In our view, this provision is applicable to members of a regional planning council, as the term "public officer" is defined to include persons serving on advisory bodies. See Section 112.3143(1), Florida Statutes. In previous opinions we have applied this provision regarding "local" public officers to commissioners of an inland navigation district (CEO 85-19), commissioners of an erosion prevention district (CEO 87-14), trustees of a community college (CEO 87-21), and supervisors of a community development district (CEO 87-66). We are of the opinion that the term "local public officer" should be interpreted by analogy with the definitions of "local officer" and "state officer" provided in the financial disclosure law, Section 112.3145, Florida Statutes. In that provision, the term "state officer" includes appointed members of boards having statewide jurisdiction, and the term "local officer" includes appointed members of boards of political subdivisions of the State. See Section 112.3145(1)(a)2 and (c)2, Florida Statutes.
Section 112.3143(3) requires a local official not only to abstain from voting, but also to make certain disclosures. Therefore, the failure to make a disclosure when required to do so would violate the law just as would the failure to abstain. The statute contains not only a prohibition upon a public official, but also requires the affirmative duty of disclosure so that interested parties and the public will understand why the official is abstaining from voting.
This provision was placed into the law through the enactment of Chapter 84-357, Laws of Florida (House Bill 10, 1984 General Session). Our staff has reviewed the available documents and tape recordings which memorialize the legislative history of that bill, and discovered no indication that the 1984 Legislature considered how Section 112.3143(3) should affect a public official who was absent from an entire meeting at which he would have been presented with a voting conflict of interest.
During the January 11, 1984, House Ethics and Elections Committee meeting at which the bill was considered, however, Representative McEwan inquired whether it was possible that the bill would give an official an easy way to "walk." Representative Tom Brown, the bill's sponsor, answered:
That's the reason we included the filing of the form, so that you have a verification of that conflict. Now, I would suspect that such a person who filed a conflict when no conflict indeed existed and used it simply as an excuse to walk would be in violation of the law.
Nothing in the legislative histories of Chapters 84-318 and 86-148, Laws of Florida, which contain the only other amendments made to Section 112.3143, Florida Statutes, since its enactment in 1975, addressed the application of the statute when an official is absent from all or a part of a meeting.
When an official is absent from an entire meeting at which he would have been presented with a voting conflict of interest under this provision, he obviously has satisfied the requirement of abstaining from voting.
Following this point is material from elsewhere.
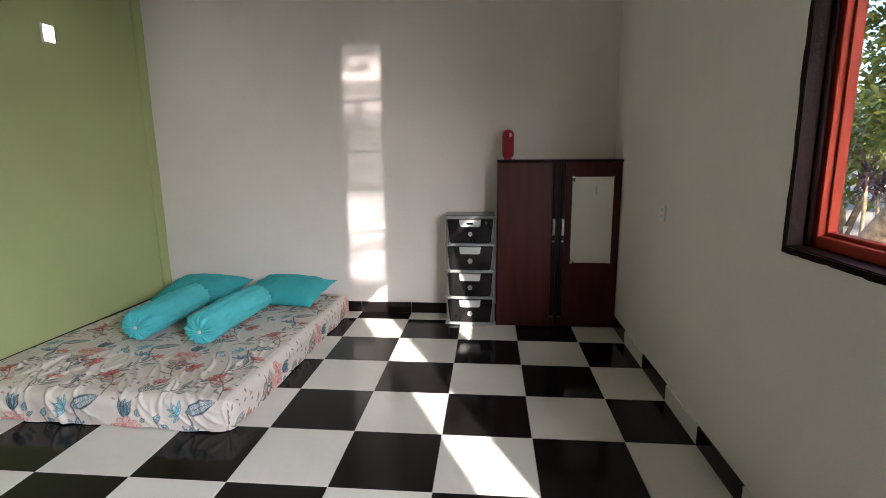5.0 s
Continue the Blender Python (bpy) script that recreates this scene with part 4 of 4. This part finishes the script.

When the official is absent from the entire meeting, it clearly would be impossible for him to publicly state to the assembly the nature of his interest in the matter. Finally, we do not read the statute as imposing upon an official the duty of filing a memorandum of voting conflict with respect to a matter which arose at a meeting which he did not attend at all. We recognize that public officials will have legitimate reasons for not attending meetings, such as illness or public or private commitments which they feel take precedence. Where the Legislature has not provided clearly that disclosure would be required under these circumstances, and where the question apparently did not arise during the legislative process, we are reluctant to impose on an official the affirmative duty of having to go back and review matters which occurred at the meeting he did not attend in order to determine whether he is required to file a memorandum of voting conflict for that meeting.
However, these considerations are not present if a public official simply absents himself from the portion of a meeting at which he would be presented with a voting conflict of interest. In that case, the official would be present at the meeting and could announce the nature of his interest. Further, he would be fully aware that a measure was being considered with respect to which he is required to file a memorandum of voting conflict. We view Representative Brown's statement as indicating that his bill was intended to require disclosure of voting conflicts of interest, even though the official may not be present at part of the meeting. In the absence of any additional guide to legislative intent, we conclude that requiring an official to announce the nature of his conflicting interest before leaving the meeting fulfills one of the goals of Representative Brown's bill -- that of informing the public of an official's conflict in the most direct and effective manner possible at the meeting.
In reaching these conclusions, we have considered Section 286.012, Florida Statutes, which provides:
No member of any state, county, or municipal governmental board, commission, or agency who is present at any meeting of any such body at which an official decision, ruling, or other official act is to be taken or adopted may abstain from voting in regard to any such decision, ruling, or act, and a vote shall be recorded or counted for each such member present, except when, with respect to any such member, there is, or appears to be, a possible conflict of interest under the provisions of s. 112.311, s. 112.313, or s. 112.3143. In such cases said member shall comply with the disclosure requirements of s. 112.3143.
This statute clearly applies only to an official who is "present at any meeting" of his governmental agency. In AGO 074‑289, the Attorney General advised that this provision sets forth a clear statutory duty which "may not be avoided by the 'temporary' absence of a member during the vote on a particular matter which comes before the body of which he is a member during a meeting at which he is present." As long as a member in attendance at a meeting is sufficiently nearby that he can be reached or called, even though he physically may have left the room temporarily, the Attorney General concluded that the member must be considered as being present for the purposes of this statute. We are in full agreement with the position of the Attorney General in this matter and do not intend to condone a public official's absence from a meeting in order to avoid having to disclose a conflict of interest.
Accordingly, we find that as a member of a regional planning council you are not required to follow the disclosure provisions of Section 112.3143(3), Florida Statutes, if you are absent from the entire meeting at which you would be presented with a voting conflict of interest. However, we conclude that you would be required to publicly announce the basis of a conflict of interest and to file a memorandum of voting conflict within 15 days after the vote occurs even if you were to attend the meeting but to absent yourself temporarily from the portion of the meeting during which you would be presented with a voting conflict of interest.